▸ **Your goal**
Filter this material down to the lines that hold "soft", copying each one.

▸ **Source material**
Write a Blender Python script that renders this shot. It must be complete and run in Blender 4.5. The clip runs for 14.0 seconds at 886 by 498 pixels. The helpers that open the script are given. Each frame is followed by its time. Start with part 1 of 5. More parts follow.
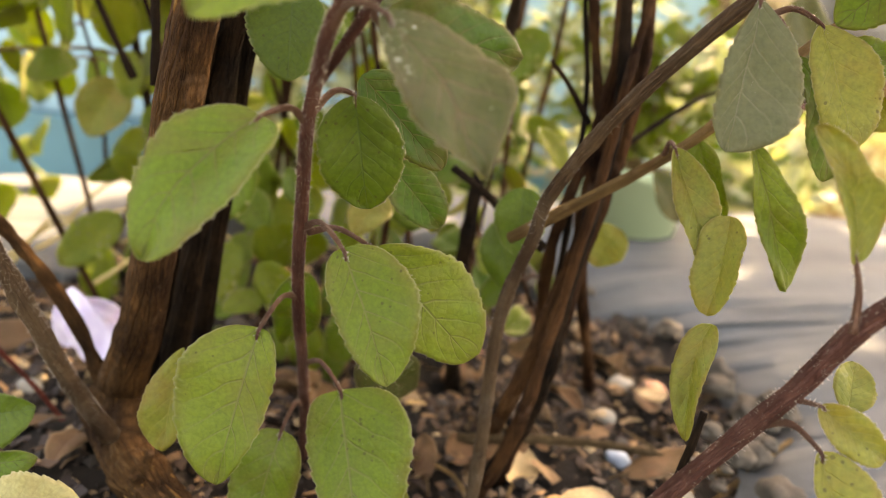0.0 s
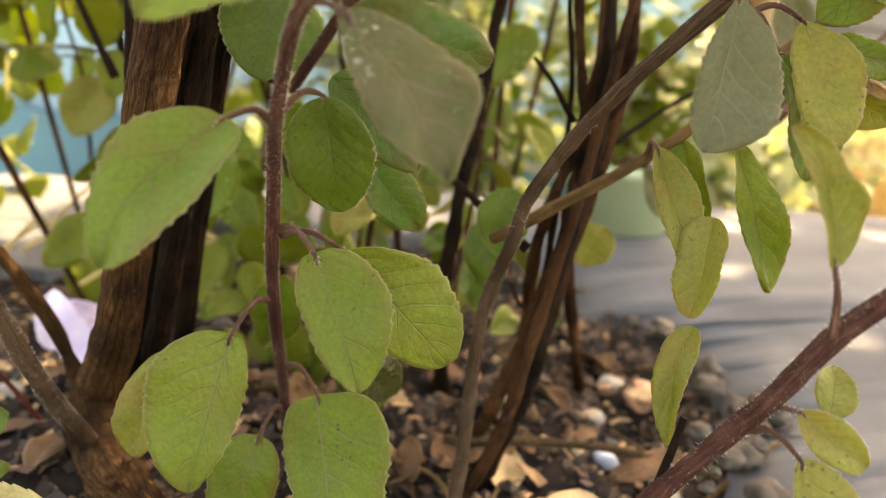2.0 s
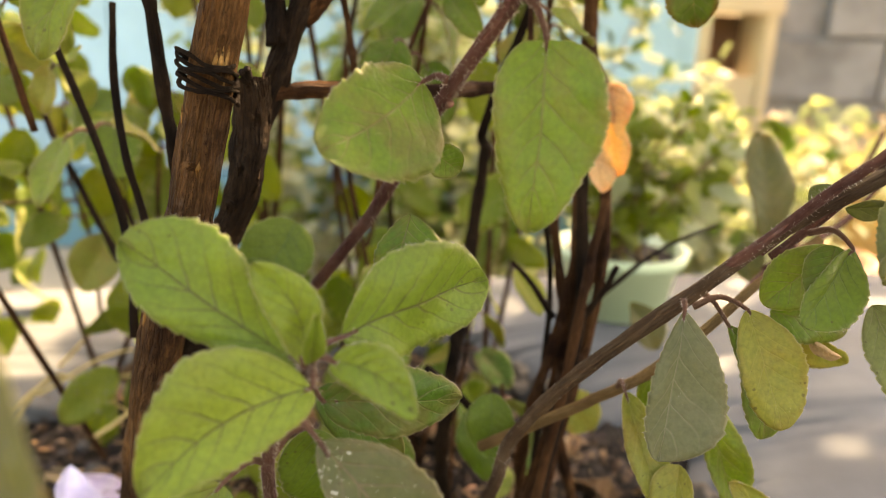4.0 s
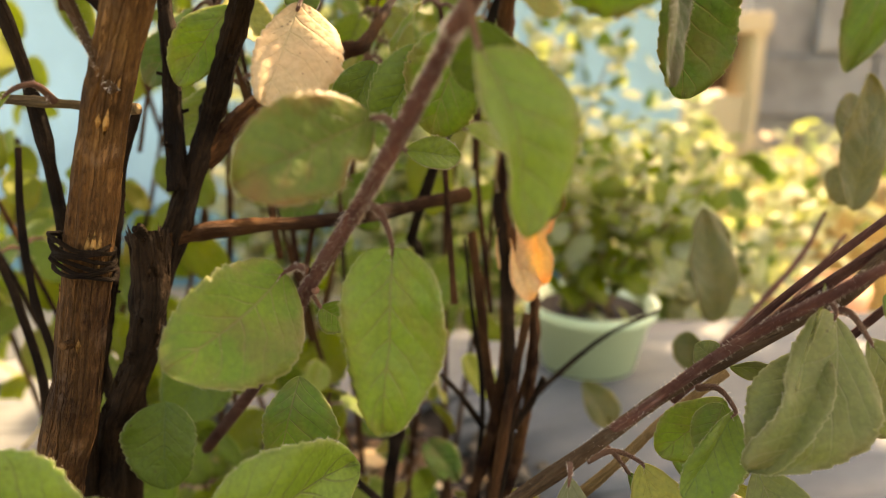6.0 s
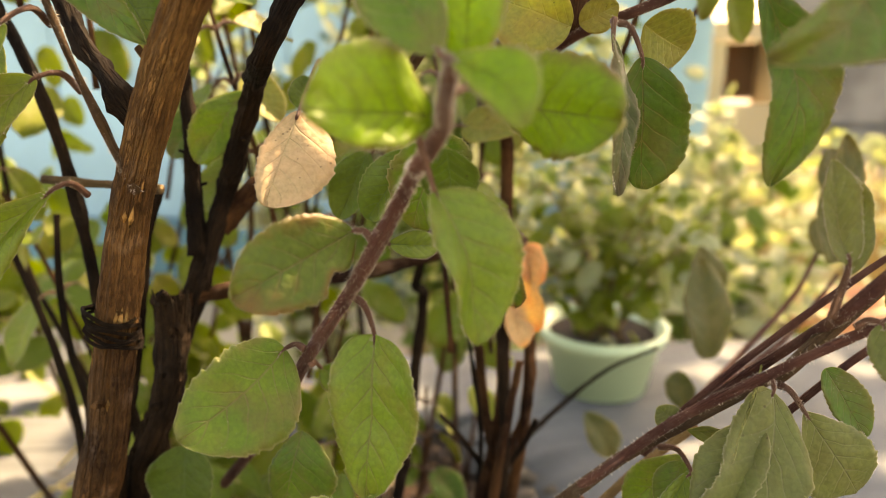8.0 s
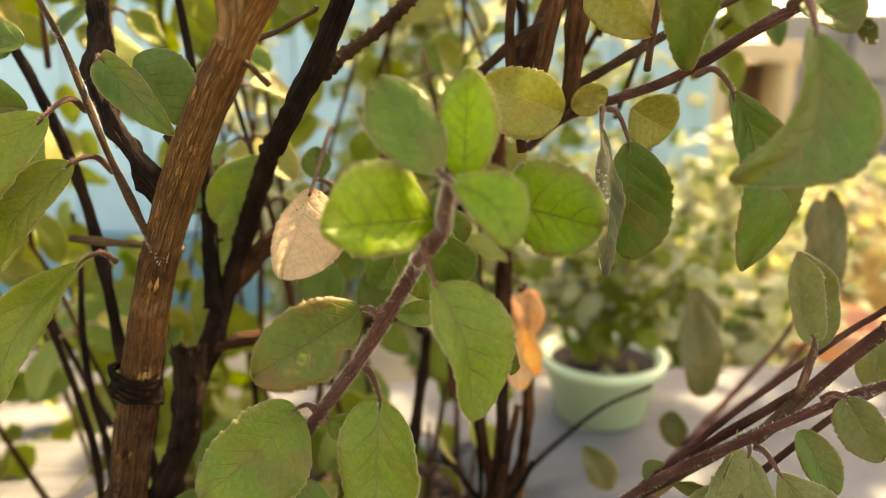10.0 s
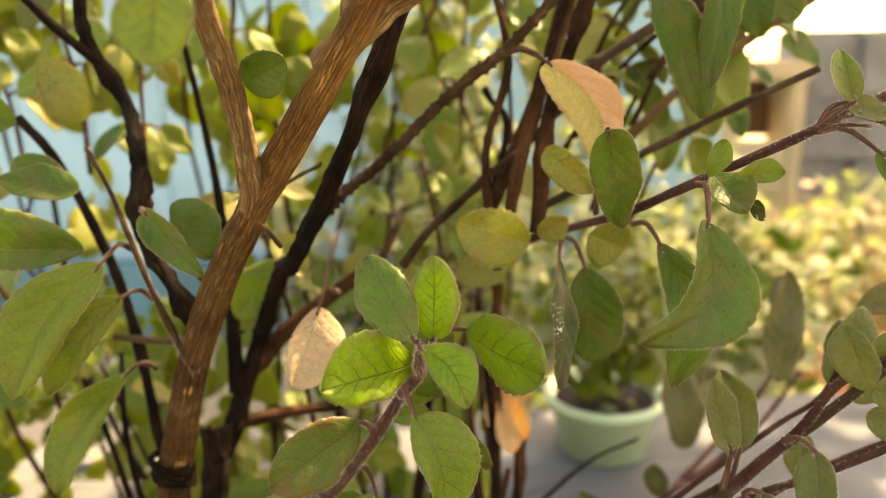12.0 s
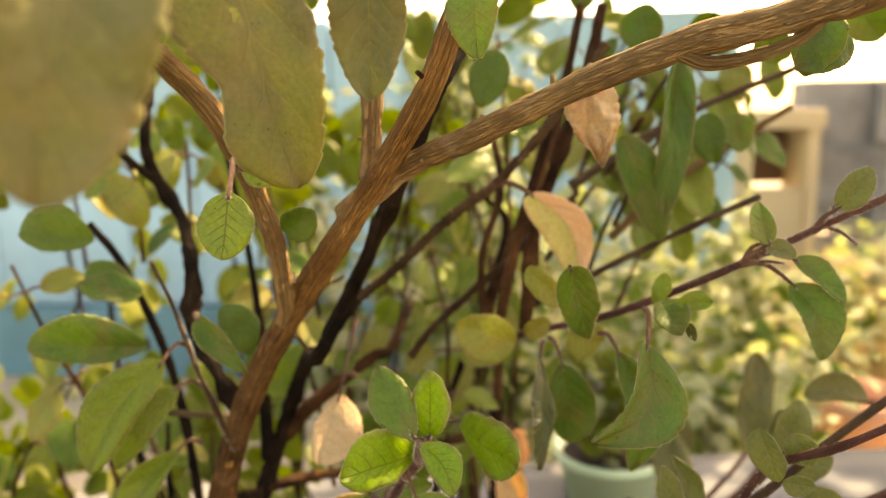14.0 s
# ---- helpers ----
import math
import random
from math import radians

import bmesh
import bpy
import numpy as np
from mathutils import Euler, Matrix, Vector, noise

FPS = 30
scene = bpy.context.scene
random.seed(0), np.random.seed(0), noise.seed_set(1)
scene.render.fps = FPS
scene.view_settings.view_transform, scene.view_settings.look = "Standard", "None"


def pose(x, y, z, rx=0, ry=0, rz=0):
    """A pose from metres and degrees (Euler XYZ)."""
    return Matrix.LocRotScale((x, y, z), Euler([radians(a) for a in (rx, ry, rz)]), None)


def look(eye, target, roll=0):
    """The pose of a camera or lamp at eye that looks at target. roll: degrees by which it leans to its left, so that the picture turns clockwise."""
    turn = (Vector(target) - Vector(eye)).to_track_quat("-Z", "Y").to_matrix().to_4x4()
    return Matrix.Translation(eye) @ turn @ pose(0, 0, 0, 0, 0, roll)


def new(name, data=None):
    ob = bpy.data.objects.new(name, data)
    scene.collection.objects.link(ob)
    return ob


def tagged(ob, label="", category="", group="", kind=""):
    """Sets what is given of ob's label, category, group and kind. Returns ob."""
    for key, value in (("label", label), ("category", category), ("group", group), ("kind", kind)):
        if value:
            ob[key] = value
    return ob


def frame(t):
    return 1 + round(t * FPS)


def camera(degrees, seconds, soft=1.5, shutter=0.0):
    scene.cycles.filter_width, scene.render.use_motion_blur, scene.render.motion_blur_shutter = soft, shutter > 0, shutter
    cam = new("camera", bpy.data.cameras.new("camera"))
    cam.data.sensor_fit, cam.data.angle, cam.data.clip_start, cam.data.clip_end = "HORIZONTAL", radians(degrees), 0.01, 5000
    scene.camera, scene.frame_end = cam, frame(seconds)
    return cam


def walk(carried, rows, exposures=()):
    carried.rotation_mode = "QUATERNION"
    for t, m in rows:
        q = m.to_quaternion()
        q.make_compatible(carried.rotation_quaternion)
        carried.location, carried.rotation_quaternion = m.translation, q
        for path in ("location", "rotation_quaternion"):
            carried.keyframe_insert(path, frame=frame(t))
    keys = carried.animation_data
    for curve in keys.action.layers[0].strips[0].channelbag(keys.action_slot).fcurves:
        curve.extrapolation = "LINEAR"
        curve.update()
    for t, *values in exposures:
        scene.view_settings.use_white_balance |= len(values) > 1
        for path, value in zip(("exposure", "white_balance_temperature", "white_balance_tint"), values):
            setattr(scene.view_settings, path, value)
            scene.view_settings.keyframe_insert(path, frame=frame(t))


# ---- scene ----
cam = camera(62.0, 14.0, soft=0.5)
PATH = [
    (0.0, pose(0.00000, 0.00000, 0.15475, 72.939, -5.267, 0.042)),
    (0.5, pose(0.00419, 0.00096, 0.16315, 73.262, -4.696, -0.404)),
    (1.0, pose(0.00170, -0.00530, 0.15294, 73.077, -5.665, 0.400)),
    (1.5, pose(0.00104, -0.00383, 0.14370, 72.353, -5.762, 0.768)),
    (2.0, pose(0.00566, 0.00385, 0.15585, 72.637, -5.027, -0.079)),
    (2.5, pose(0.00538, 0.00388, 0.17249, 72.833, -4.295, -0.256)),
    (3.0, pose(0.00526, 0.00694, 0.19118, 72.940, -2.989, -0.714)),
    (3.2, pose(0.00367, 0.00663, 0.19989, 73.074, -2.739, -0.670)),
    (5.3, pose(0.02686, 0.01584, 0.24697, 73.643, -0.891, -0.317)),
    (5.5, pose(0.02916, 0.01655, 0.24877, 74.216, -0.659, -0.487)),
    (6.0, pose(0.03735, 0.01935, 0.26194, 74.498, -0.347, -0.411)),
    (6.5, pose(0.04648, 0.01794, 0.26954, 74.500, -0.000, -0.000)),
    (7.0, pose(0.04570, 0.01123, 0.27689, 74.719, 0.028, 0.882)),
    (7.5, pose(0.04710, 0.00871, 0.28153, 74.731, 0.077, 1.242)),
    (8.0, pose(0.04866, 0.00450, 0.28483, 74.763, 0.207, 1.786)),
    (8.2, pose(0.04899, 0.00286, 0.28623, 75.211, -0.029, 1.449)),
    (10.3, pose(0.05036, -0.00770, 0.30918, 75.713, 0.009, 2.309)),
    (10.5, pose(0.05134, -0.00931, 0.31441, 75.590, 0.261, 2.094)),
    (11.0, pose(0.05428, -0.01400, 0.32376, 76.155, 0.563, 2.522)),
    (11.5, pose(0.05731, -0.02498, 0.33439, 76.935, 0.812, 3.283)),
    (12.0, pose(0.06106, -0.03225, 0.34029, 76.600, 1.113, 3.399)),
    (12.5, pose(0.06484, -0.04675, 0.34979, 77.606, 1.383, 3.758)),
    (13.0, pose(0.06901, -0.05521, 0.35893, 78.120, 1.699, 4.166)),
    (13.5, pose(0.06969, -0.06131, 0.36357, 78.781, 1.643, 4.673)),
    (14.0, pose(0.07141, -0.07026, 0.37176, 79.558, 1.257, 5.070)),
]
walk(cam, PATH, [(0.0, 3.76, 11800, 20), (3.2, 3.74, 11800, 20), (5.3, 3.46, 12400, 19), (10.3, 3.36, 12600, 18), (14.0, 3.21, 13200, 19)])
cam.data.dof.use_dof, cam.data.dof.focus_distance, cam.data.dof.aperture_fstop = True, 0.175, 10.5

# ---- daylight: low sun ahead and to the side, wide pale sky ----
SUN_ELEVATION, SUN_AZIMUTH = radians(45), radians(38)     # azimuth from +y towards +x
world = bpy.data.worlds.new("sky")
scene.world = world
world.use_nodes = True
sky = world.node_tree.nodes.new("ShaderNodeTexSky")
sky.sky_type, sky.sun_disc = "NISHITA", False
sky.sun_elevation, sky.sun_rotation = SUN_ELEVATION, SUN_AZIMUTH
sky.air_density, sky.dust_density = 1.0, 3.0
world.node_tree.links.new(sky.outputs[0], world.node_tree.nodes["Background"].inputs[0])
world.node_tree.nodes["Background"].inputs[1].default_value = 0.113
sun = new("sun", bpy.data.lights.new("sun", "SUN"))
sun.data.energy, sun.data.angle, sun.data.color = 2.5, radians(0.6), (1.0, 0.93, 0.80)
sun.matrix_world = look((0, 0, 5), (-5 * math.sin(SUN_AZIMUTH) * math.cos(SUN_ELEVATION),
                                    -5 * math.cos(SUN_AZIMUTH) * math.cos(SUN_ELEVATION), 5 - 5 * math.sin(SUN_ELEVATION)))

# ---- materials ----
class Nodes:
    """A short way to write a node material."""
    def __init__(self, name):
        self.mat = bpy.data.materials.new(name)
        self.mat.use_nodes = True
        self.tree = self.mat.node_tree
        self.tree.nodes.clear()

    def node(self, kind, props=None, **inputs):
        n = self.tree.nodes.new(kind)
        if props:
            n.feature = props["feature"]
        for key, value in inputs.items():
            self.put(n, key.replace("_", " "), value)
        return n

    def put(self, n, key, value):
        sock = n.inputs[int(key)] if key.isdigit() else n.inputs[key]
        if isinstance(value, bpy.types.NodeSocket):
            self.tree.links.new(value, sock)
        else:
            sock.default_value = value

    def math(self, op, a, b=None, c=None, clamp=False):
        n = self.tree.nodes.new("ShaderNodeMath")
        n.operation, n.use_clamp = op, clamp
        for i, v in enumerate((a, b, c)):
            if v is not None:
                self.put(n, str(i), v)
        return n.outputs[0]

    def ramp(self, fac, *stops):
        n = self.tree.nodes.new("ShaderNodeValToRGB")
        els = n.color_ramp.elements
        while len(els) < len(stops):
            els.new(0.5)
        for e, (p, c) in zip(els, stops):
            e.position, e.color = p, (*c, 1) if len(c) == 3 else c
        self.put(n, "0", fac)
        return n.outputs[0]

    def mix(self, fac, a, b, blend="MIX"):
        n = self.tree.nodes.new("ShaderNodeMix")
        n.data_type, n.blend_type = "RGBA", blend
        self.put(n, "0", fac)
        for i, v in ((6, a), (7, b)):
            self.put(n, str(i), (*v, 1) if isinstance(v, tuple) and len(v) == 3 else v)
        return n.outputs[2]

    def noise(self, vec, scale, detail=3.0, rough=0.55):
        n = self.node("ShaderNodeTexNoise", None, Vector=vec, Scale=scale, Detail=detail, Roughness=rough)
        return n.outputs[0]

    def coord(self, which="Object"):
        return self.node("ShaderNodeTexCoord").outputs[which]

    def bump(self, height, strength, distance, normal=None):
        n = self.node("ShaderNodeBump", None, Height=height, Strength=strength, Distance=distance)
        if normal is not None:
            self.put(n, "Normal", normal)
        return n.outputs[0]

    def finish(self, shader):
        out = self.node("ShaderNodeOutputMaterial")
        self.tree.links.new(shader, out.inputs[0])
        return self.mat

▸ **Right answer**
def camera(degrees, seconds, soft=1.5, shutter=0.0):
    scene.cycles.filter_width, scene.render.use_motion_blur, scene.render.motion_blur_shutter = soft, shutter > 0, shutter
cam = camera(62.0, 14.0, soft=0.5)